前述のバイン先生、また他の先生方もそうですが、先生から一方的に質問したり、評価するだけでなく、必ず親に対して「何か聞きたいことはないか?」と聞いてくれるので、親としては非常にありがたいです。あくまで、疾患研究と治療薬開発のために研究に参加しているのですが、うちだけでなく他の家族が継続して参加するモチベーションにもなっているのでは?と感じました。

3Dフェイシャルイメージングは患者だけでなく、兄弟、両親ともに参加します。

HNRNP疾患は疾患ごとに顔の特徴があると言われているので、それを科学的に評価するための検査です。

非侵襲な検査で、画面を数十秒ほど見るだけで測定可能です。また、同時に身長と体重、頭囲についても計測、または聞かれました。下記の写真は兄弟の検査時のものですが、数秒でPC上に3Dの顔が作成されていました。

最後、生体サンプル(血液、尿、唾液、皮膚など)の提供です。こちらはCOMBAINED BrainSIMONS SEARCHLIGHTという希少疾患、遺伝子関連の神経発達障害、自閉症などを研究している非営利の組織によって行われています。

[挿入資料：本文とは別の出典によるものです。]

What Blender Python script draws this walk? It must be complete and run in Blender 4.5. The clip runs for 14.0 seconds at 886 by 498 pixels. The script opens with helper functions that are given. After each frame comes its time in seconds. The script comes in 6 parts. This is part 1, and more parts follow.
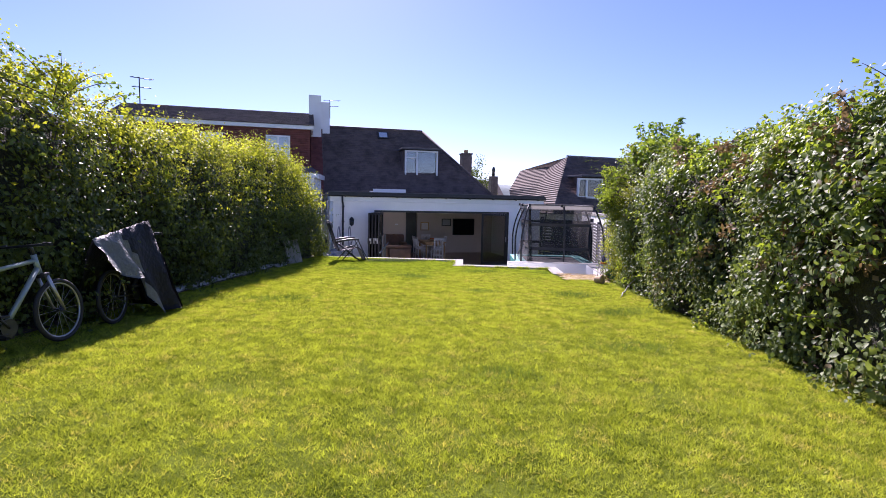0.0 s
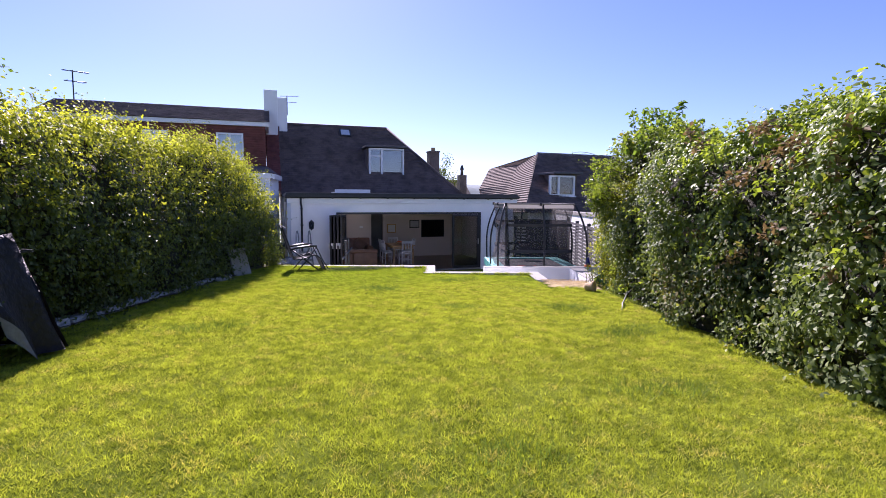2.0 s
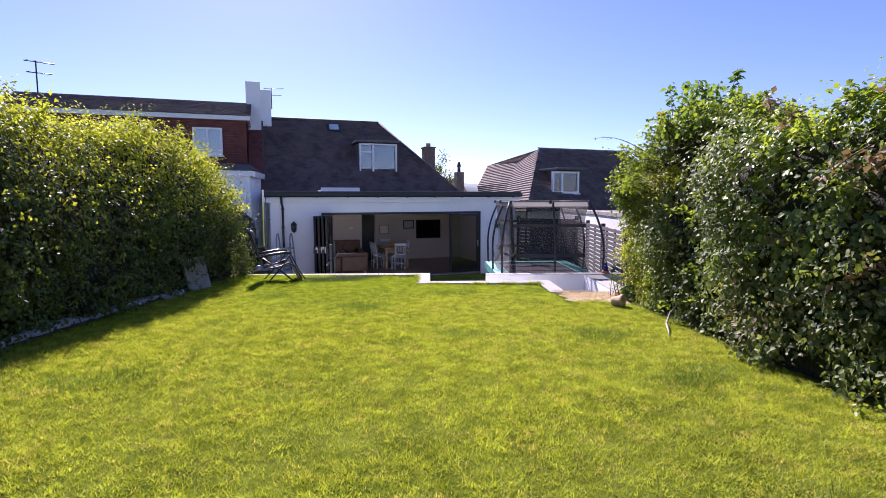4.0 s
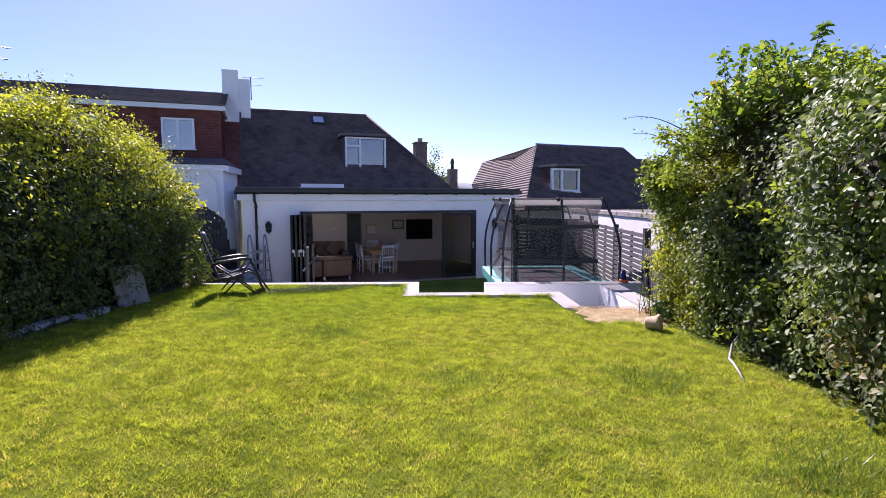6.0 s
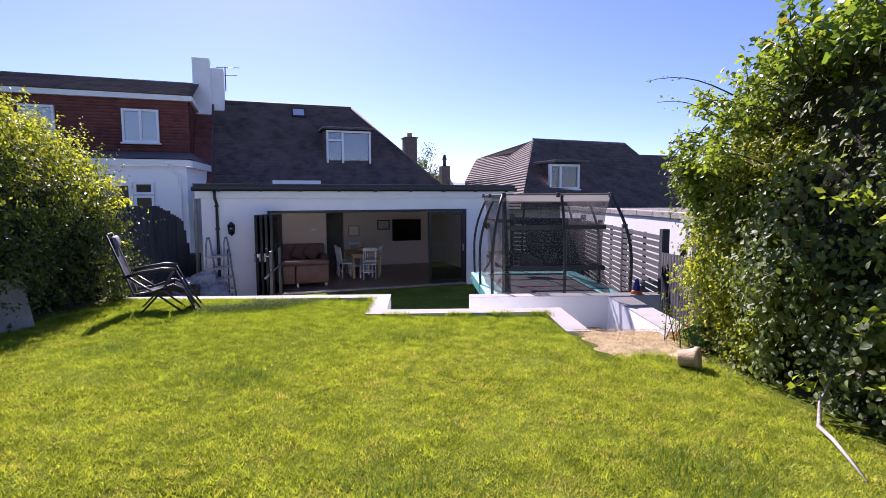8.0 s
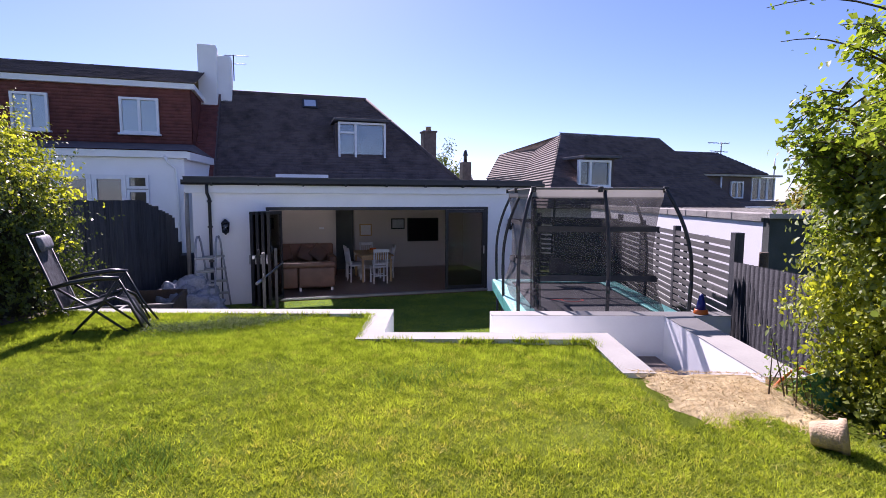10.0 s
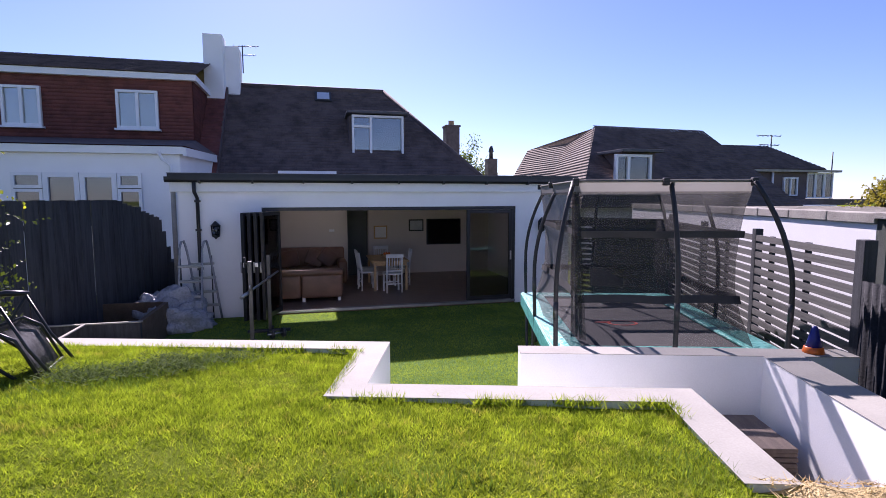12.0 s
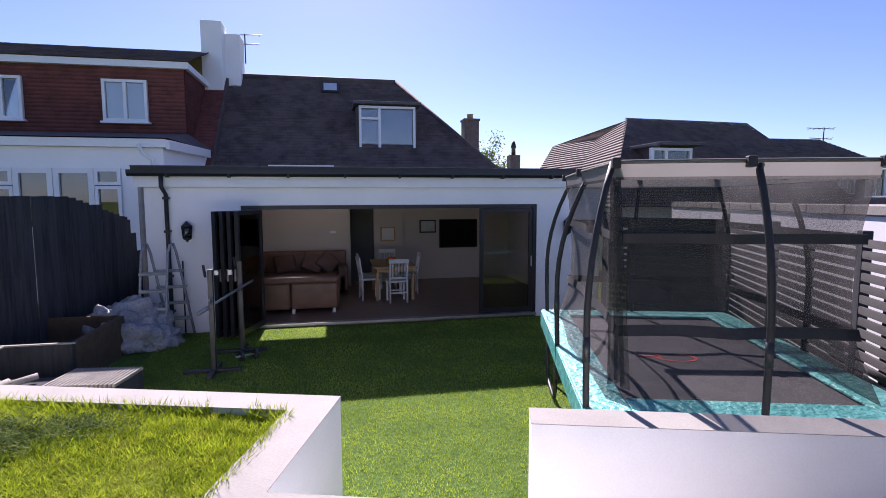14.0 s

提供は全て任意です。一度提供すれば完了(皮膚、口腔内細胞など)のものと可能であれば、毎年、提供を求められるものがあり血液は毎年です。昨年は、患者である娘とコントロール群として兄弟の血液を提供しましたが、今年は娘と母親である私の血液をコントロール群として提供しました。

また、提供前にWEBのデーターベースにログインして同意と、いくつかの質問(妊娠中、出産時の状況など)に答える必要があります。

定期的に更新が必要です。会場で、COMBINED Brainを創設したBichell博士にお会いし、お話しましたが、非常に穏やかで優しい方です。

会議でも講演されていましたが、末のお子さんがアンジェルマンシンドロームと判明した後に仕事を辞め大学に戻り、神経学のPhDを取得し、アンジェルマンシンドロームの研究を進めた後にCOMBINED Brainを創設したとのこと。そのような経験から、他の希少疾患の親がそのような多大な労力を割かなくても、研究に参加できるようなプラットフォームを開発いただいたのだと、講演を拝聴して思いました。

このように、たくさんの研究者と海外患者会の方々の多大な尽力のもと行われ、確実に治療薬開発につながっているNatural History Studyに参加できて嬉しく思っています。娘は現在のところ唯一の日本人の症例です。また数少ない、アジア人の一人だと思います。研究に少しでも貢献できたら、また日本人を一人でも登録することで、日本とのつながりを作れたらとの思いで参加しました。

日本では、患者が登録するタイプのレジストリ研究の登録率が非常に低い、と耳にしたこともあります。確かに、数多くの質問にWEBであろうと定期的に答えていくのは、希少疾患児、障害児の育児をしながらは負担が大きいと思います。

ただ、一番不足しているのは、時間ではなくで「理解」なのではないか、と思います。

研究は何のために行われているのか、何が目標なのか、どのような可能性があるのか、患者家族は何のために研究に参加するのか、誰がどうやってどれだけの時間と労力をかけて作ってくれたのか、「理解」することが一番重要で、そのための対話の機会を作ることが大事だとこの会議を通して思いました。

4回に渡り報告してきた海外患者会参加報告ですが、以上になります。読んでいただきありがとうございました。